Here, per-channel and per-tensor imply the granularity of quantization. Former means that each channel (in a n-channel convolution) has a unique scale value and the latter, each tensor (made of many channels) has one unique scale value. Intuitively, per-tensor is coarser than per-channel granularity.

Efficiency Concerns

Calculating max and min values dynamically is computationally expensive. They need to be computed statically or offline. For weigths, this is straightforward, as they are computed once during trained and used statically during inference. Moreover, we know a-priori, what their values will be.

For activations/inputs, for which, the min-max values can be anything, there is a need for approximation through calibration. Calibration is the techinique of taking a sample dataset, and calculating scale values for it. These new-found scale values are fixed just like the weights of neural networks when they are deployed.

To improve the efficiency further, instead of defering scale-compute to compile time from runtime, we can take it further and compute scale-values for popular datasets in advance and store them at a server or distribute along with other fixed-parameter files.

Relative Entropy

Quantization is re-encoding of information. The ideal scale-values have the least loss of informationwhen converting from one size to other. A metric to measure loss of information is Relative Entropy or KL Divergence.

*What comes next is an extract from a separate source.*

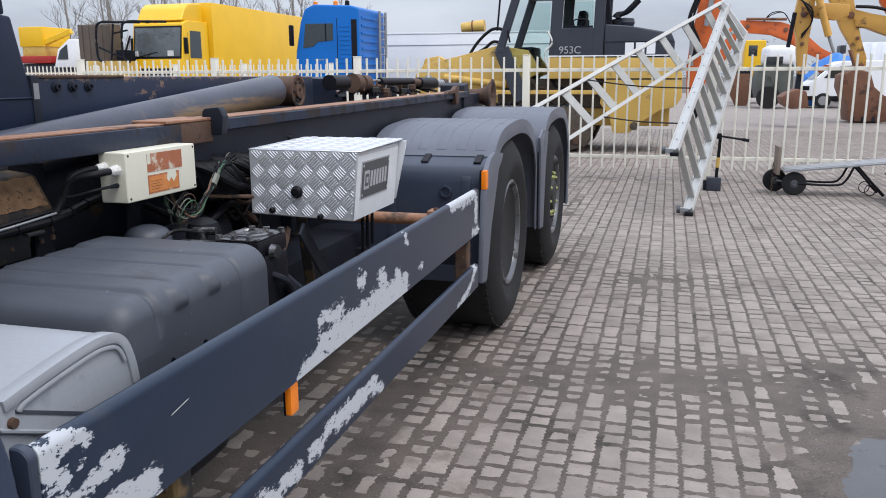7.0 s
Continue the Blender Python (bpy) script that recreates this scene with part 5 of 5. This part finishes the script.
def build_blue_truck():
    o = thing("tractor_truck", (-9.7, 26.2, 0), "bright blue high-roof tractor cab seen from the side", "truck")
    y0, y1 = 25.0, 27.45
    bm = prism([(-10.85, 1.0), (-10.88, 2.1), (-10.68, 3.2), (-10.52, 3.6), (-10.2, 3.74), (-8.95, 3.68), (-8.68, 3.6), (-8.68, 1.0)], y0, y1, "y", 0.08, 4)
    part("cab", bm, M_blue, o, "blue high-roof cab")
    part("side_window", prism([(-10.60, 2.38), (-10.50, 3.14), (-9.55, 3.14), (-9.55, 2.62), (-10.1, 2.56), (-10.25, 2.42)], y0 - 0.012, y0 + 0.02, "y", 0.004, 1), M_glass, o, "door window")
    part("window_divider", box((-9.82, y0 - 0.02, 2.6), (-9.78, y0, 3.14), 0), M_dark, o)
    part("door_seam", box((-9.42, y0 - 0.006, 1.2), (-9.40, y0 + 0.01, 3.3), 0), M_dark, o)
    part("windscreen", prism([(-10.9, 2.25), (-10.71, 3.2), (-10.69, 3.2), (-10.87, 2.25)], y0 + 0.12, y1 - 0.12, "y", 0.004, 1), M_glass, o)
    for k in range(9):
        part("side_rib", box((-9.32, y0 - 0.012, 1.9 + 0.14 * k), (-8.98, y0 + 0.01, 1.96 + 0.14 * k), 0.006), M_blue, o)
    part("rear_fairing", box((-8.93, y0 - 0.01, 1.1), (-8.74, y0 + 0.05, 3.25), 0.01), M_dark, o, "black side fairing")
    for k in range(8):
        part("rear_rib", box((-8.69, y0 + 0.25, 1.6 + 0.24 * k), (-8.655, y1 - 0.25, 1.68 + 0.24 * k), 0.006), M_blue, o)
    for yy in (26.6, 27.2):
        part("rear_pipe", tube([(-8.55, yy, 1.0), (-8.55, yy, 3.6)], 0.05, 8), M_galv, o)
    for k in range(10):
        part("catwalk_rung", tube([(-8.55, 26.6, 1.2 + 0.25 * k), (-8.55, 27.2, 1.2 + 0.25 * k)], 0.02, 6), M_galv, o)
    part("mirror", box((-10.98, y0 - 0.25, 2.45), (-10.86, y0 - 0.08, 3.1), 0.04), M_dark, o, "dark mirror")
    for x, m in ((-10.3, M_orange), (-9.6, M_orange), (-9.2, M_dark)):
        part("beacon", lathe([(0, 0.08), (0.14, 0.07), (0.17, 0.02)], (x, 25.4, 3.70), "z", 12), m, o)
    part("maker_mark", box((-10.2, y0 - 0.004, 2.0), (-9.9, y0 + 0.004, 2.03), 0), M_galv, o)
    part("chassis", box((-10.6, y0 + 0.6, 0.55), (-5.4, y1 - 0.6, 0.95), 0.03), M_black, o)
    for x in (-10.0, -6.6):
        for yy in (y0 + 0.15, y1 - 0.15):
            part("wheel", lathe([(-0.15, 0.28), (-0.15, 0.45), (-0.1, 0.5), (0.1, 0.5), (0.15, 0.45), (0.15, 0.28)], (x, yy, 0.5), "y", 24), M_tyre, o)
    return o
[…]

KL Divergence measures how one probability distribution is differnce from a second, reference distribution. It is describes as such:

(5)\[ D_{KL}(P \Vert Q) = \sum_{i \in N}{P(i) * \log{\frac{P(i)}{Q(i)}}}\]

Here, \(N\) is the total number of quantized distributions. \(P\) is Int8 distribution (or expected probabilities) and \(Q\) is the reference probabilities i.e. the Float32 space.

The Algorithm:

For each Layer (per-tensor):

  • Collect histograms of activations.

  • Generate many quantized distributions with different saturation values (min/max)

  • Pick the scale and min/max value which has minimum \(D_{KL}\).

See [Var17] for a detailed exposition.

Floating Point Multiplication/Division on FPGA

The scale value is a floating-point number, ergo, the quantization operation is a multiplication of a floating point number with a Int32 (with dequantization being a float division).

../_images/Quantization1.png

Floating point operations are costly on the FPGA. There is a need for a transformation of the numbers so that a \(Float32 x Int32\) can be approximated to a \(Int32 x Int32\). In other words, float operations need to be converted to cheaper integer based operations such as integer multiplication and bit shifting. An intuition for the idea is in order.

If we were to multiply this with a significantly big integer, its fractional part would become greater. If this is followed by a round operation, what we would have is an integer which encapsulates many digits from the original float. How many depends on the big number that we multiplied it with.

\[round(0.7653764212 * 10^6) = round(765376.4212) = 765376\]

The resulting integer is an encapsulation of our floating point number. Multiplying this with the other integer results in an integer via integer multiplication. As we had brought in a multiplication (of the big number), we need to reverse this by a following division with the same big number. Whatever is the result now, is our approximated \(Float32 x Int32\) operation carried out via a \(Int32 x Int32\).

Formally, Consider a float \(X_e\) (\(e\) stands for \(exact\)) multiplied with an integer \(I\).

\[P = X_e * I\]

\(P\) can also be written as:

\[P = \frac{X_e * B * I}{B}\]

Here, \(B\) is a big integer (preferably a power of 2, for eg, \(2^{16}\)). \(X_e * B\) is the fixed multiplied \(FM\). Intuitively, \(FM\) can be understood as new scaling value in our integer world.

To cut the chase short, perform \(FM = X_e * B\) on CPU, send (\(FM\), \(B\)) to the FPGA. On the FPGA, perform \(FM * I\) as a \(Int32xInt32\) operation, followed by a right shift of \(2^B\) to reverse the multiplication.

The value of B impacts the precision of the final result.